* [Aim of the task]
Transcribe the data in full and exactly, omitting any pictures.
# start of Data segment
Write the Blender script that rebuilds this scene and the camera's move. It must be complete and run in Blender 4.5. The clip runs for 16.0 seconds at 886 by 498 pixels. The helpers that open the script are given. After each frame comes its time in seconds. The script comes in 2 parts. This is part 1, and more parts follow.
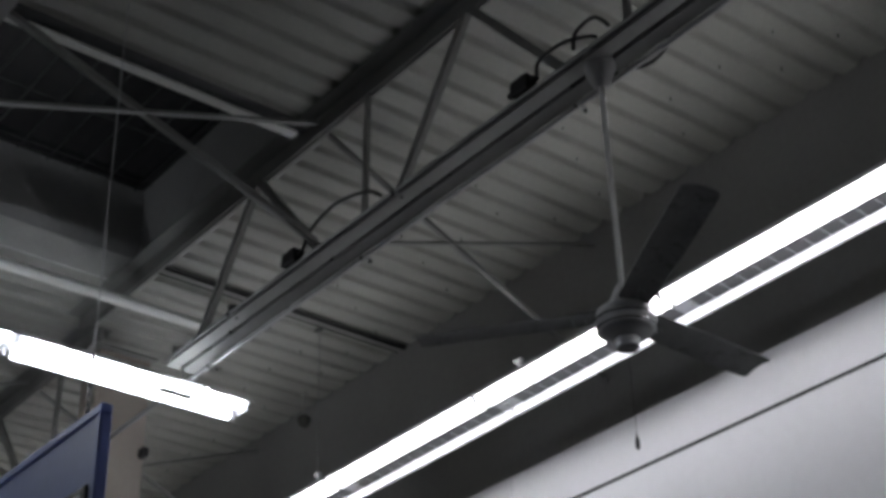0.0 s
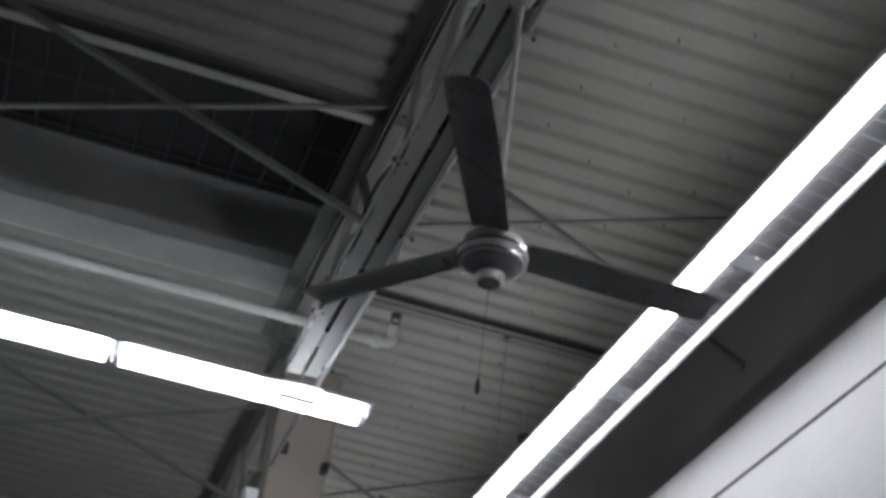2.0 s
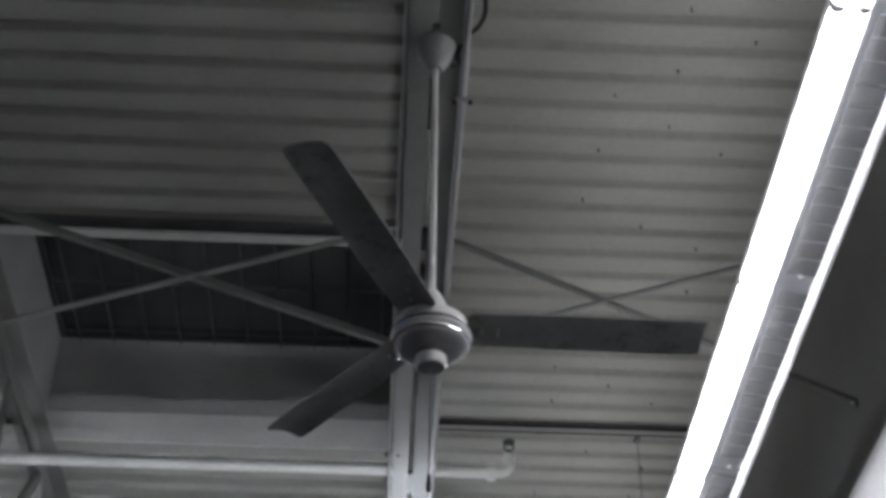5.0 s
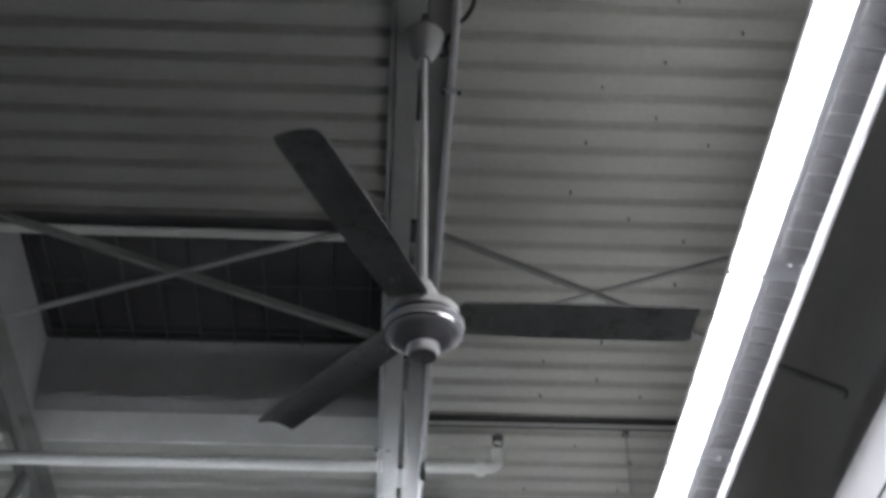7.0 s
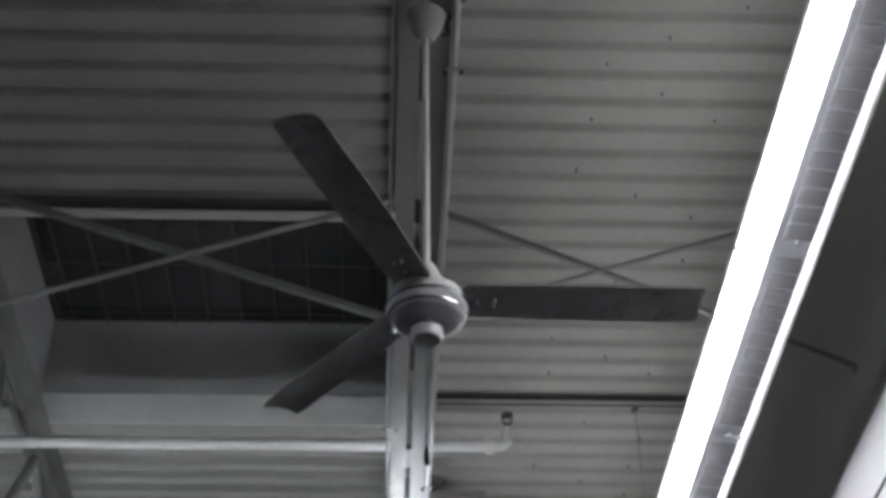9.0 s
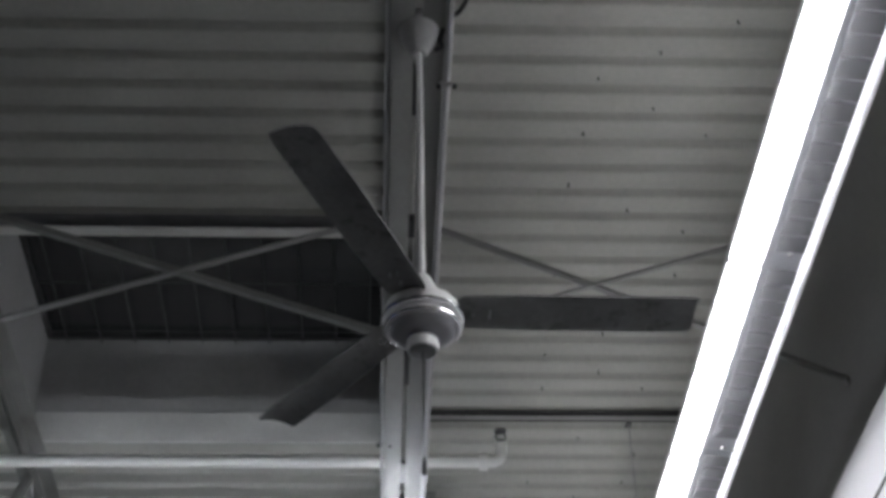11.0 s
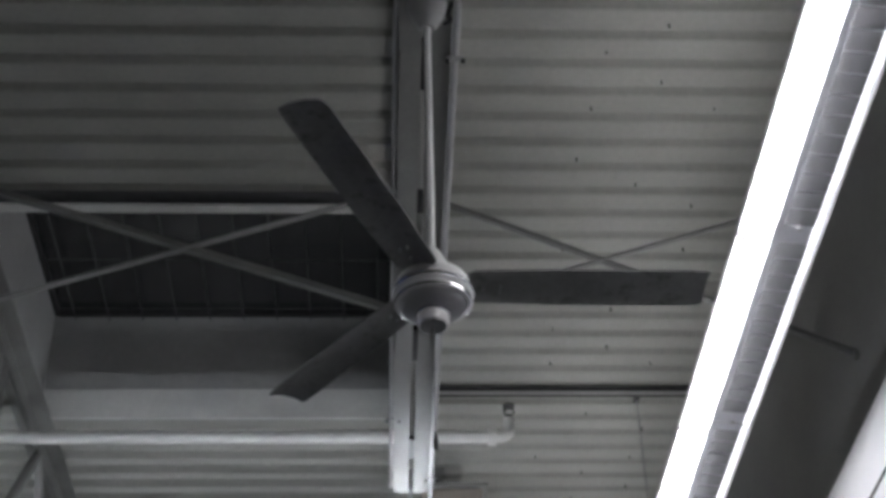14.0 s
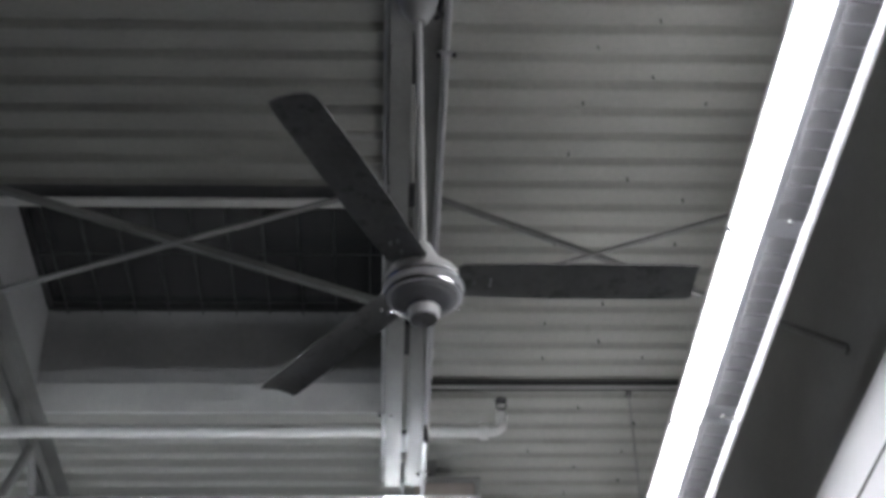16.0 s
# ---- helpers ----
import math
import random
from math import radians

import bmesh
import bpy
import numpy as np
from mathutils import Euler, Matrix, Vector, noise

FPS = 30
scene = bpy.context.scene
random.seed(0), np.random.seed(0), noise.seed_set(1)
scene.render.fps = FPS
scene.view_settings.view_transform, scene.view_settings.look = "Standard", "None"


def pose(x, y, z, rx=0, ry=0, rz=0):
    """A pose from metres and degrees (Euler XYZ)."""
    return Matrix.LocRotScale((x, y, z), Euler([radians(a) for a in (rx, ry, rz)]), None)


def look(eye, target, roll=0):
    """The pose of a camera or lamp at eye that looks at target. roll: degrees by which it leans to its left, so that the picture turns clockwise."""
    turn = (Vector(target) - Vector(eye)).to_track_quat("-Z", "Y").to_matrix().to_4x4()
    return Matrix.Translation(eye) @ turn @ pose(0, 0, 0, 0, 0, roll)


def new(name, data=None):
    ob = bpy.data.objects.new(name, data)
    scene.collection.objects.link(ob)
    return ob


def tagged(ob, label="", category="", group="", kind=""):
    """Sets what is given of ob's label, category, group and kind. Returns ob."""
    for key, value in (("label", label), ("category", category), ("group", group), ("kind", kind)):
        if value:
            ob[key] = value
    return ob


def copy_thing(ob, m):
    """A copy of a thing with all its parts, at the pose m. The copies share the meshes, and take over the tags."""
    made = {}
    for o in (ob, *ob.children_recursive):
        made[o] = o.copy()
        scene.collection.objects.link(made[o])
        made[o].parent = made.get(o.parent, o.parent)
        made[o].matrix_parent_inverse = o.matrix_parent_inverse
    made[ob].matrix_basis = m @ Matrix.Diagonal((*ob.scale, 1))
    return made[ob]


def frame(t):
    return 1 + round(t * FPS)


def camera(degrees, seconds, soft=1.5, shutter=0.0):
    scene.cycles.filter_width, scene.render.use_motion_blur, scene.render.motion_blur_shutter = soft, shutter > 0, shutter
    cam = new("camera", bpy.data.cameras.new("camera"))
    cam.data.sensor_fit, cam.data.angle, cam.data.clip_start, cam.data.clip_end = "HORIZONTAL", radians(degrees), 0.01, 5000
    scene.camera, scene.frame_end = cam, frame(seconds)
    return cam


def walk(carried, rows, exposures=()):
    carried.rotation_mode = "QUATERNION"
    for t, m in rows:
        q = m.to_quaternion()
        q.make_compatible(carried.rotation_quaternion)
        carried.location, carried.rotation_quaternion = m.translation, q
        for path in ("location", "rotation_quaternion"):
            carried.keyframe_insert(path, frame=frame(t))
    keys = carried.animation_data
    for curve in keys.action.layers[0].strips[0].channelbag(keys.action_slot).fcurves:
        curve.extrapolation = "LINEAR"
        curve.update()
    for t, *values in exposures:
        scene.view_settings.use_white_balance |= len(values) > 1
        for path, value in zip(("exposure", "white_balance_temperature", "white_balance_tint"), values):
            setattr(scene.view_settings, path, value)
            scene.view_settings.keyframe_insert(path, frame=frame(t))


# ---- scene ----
# end of Data segment
* [Answer for the task]
Write the Blender script that rebuilds this scene and the camera's move. It must be complete and run in Blender 4.5. The clip runs for 16.0 seconds at 886 by 498 pixels. The helpers that open the script are given. After each frame comes its time in seconds. The script comes in 2 parts. This is part 1, and more parts follow.
0.0 s
2.0 s
5.0 s
7.0 s
9.0 s
11.0 s
14.0 s
16.0 s
# ---- helpers ----
import math
import random
from math import radians

import bmesh
import bpy
import numpy as np
from mathutils import Euler, Matrix, Vector, noise

FPS = 30
scene = bpy.context.scene
random.seed(0), np.random.seed(0), noise.seed_set(1)
scene.render.fps = FPS
scene.view_settings.view_transform, scene.view_settings.look = "Standard", "None"


def pose(x, y, z, rx=0, ry=0, rz=0):
    """A pose from metres and degrees (Euler XYZ)."""
    return Matrix.LocRotScale((x, y, z), Euler([radians(a) for a in (rx, ry, rz)]), None)


def look(eye, target, roll=0):
    """The pose of a camera or lamp at eye that looks at target. roll: degrees by which it leans to its left, so that the picture turns clockwise."""
    turn = (Vector(target) - Vector(eye)).to_track_quat("-Z", "Y").to_matrix().to_4x4()
    return Matrix.Translation(eye) @ turn @ pose(0, 0, 0, 0, 0, roll)


def new(name, data=None):
    ob = bpy.data.objects.new(name, data)
    scene.collection.objects.link(ob)
    return ob


def tagged(ob, label="", category="", group="", kind=""):
    """Sets what is given of ob's label, category, group and kind. Returns ob."""
    for key, value in (("label", label), ("category", category), ("group", group), ("kind", kind)):
        if value:
            ob[key] = value
    return ob


def copy_thing(ob, m):
    """A copy of a thing with all its parts, at the pose m. The copies share the meshes, and take over the tags."""
    made = {}
    for o in (ob, *ob.children_recursive):
        made[o] = o.copy()
        scene.collection.objects.link(made[o])
        made[o].parent = made.get(o.parent, o.parent)
        made[o].matrix_parent_inverse = o.matrix_parent_inverse
    made[ob].matrix_basis = m @ Matrix.Diagonal((*ob.scale, 1))
    return made[ob]


def frame(t):
    return 1 + round(t * FPS)


def camera(degrees, seconds, soft=1.5, shutter=0.0):
    scene.cycles.filter_width, scene.render.use_motion_blur, scene.render.motion_blur_shutter = soft, shutter > 0, shutter
    cam = new("camera", bpy.data.cameras.new("camera"))
    cam.data.sensor_fit, cam.data.angle, cam.data.clip_start, cam.data.clip_end = "HORIZONTAL", radians(degrees), 0.01, 5000
    scene.camera, scene.frame_end = cam, frame(seconds)
    return cam


def walk(carried, rows, exposures=()):
    carried.rotation_mode = "QUATERNION"
    for t, m in rows:
        q = m.to_quaternion()
        q.make_compatible(carried.rotation_quaternion)
        carried.location, carried.rotation_quaternion = m.translation, q
        for path in ("location", "rotation_quaternion"):
            carried.keyframe_insert(path, frame=frame(t))
    keys = carried.animation_data
    for curve in keys.action.layers[0].strips[0].channelbag(keys.action_slot).fcurves:
        curve.extrapolation = "LINEAR"
        curve.update()
    for t, *values in exposures:
        scene.view_settings.use_white_balance |= len(values) > 1
        for path, value in zip(("exposure", "white_balance_temperature", "white_balance_tint"), values):
            setattr(scene.view_settings, path, value)
            scene.view_settings.keyframe_insert(path, frame=frame(t))


# ---- scene ----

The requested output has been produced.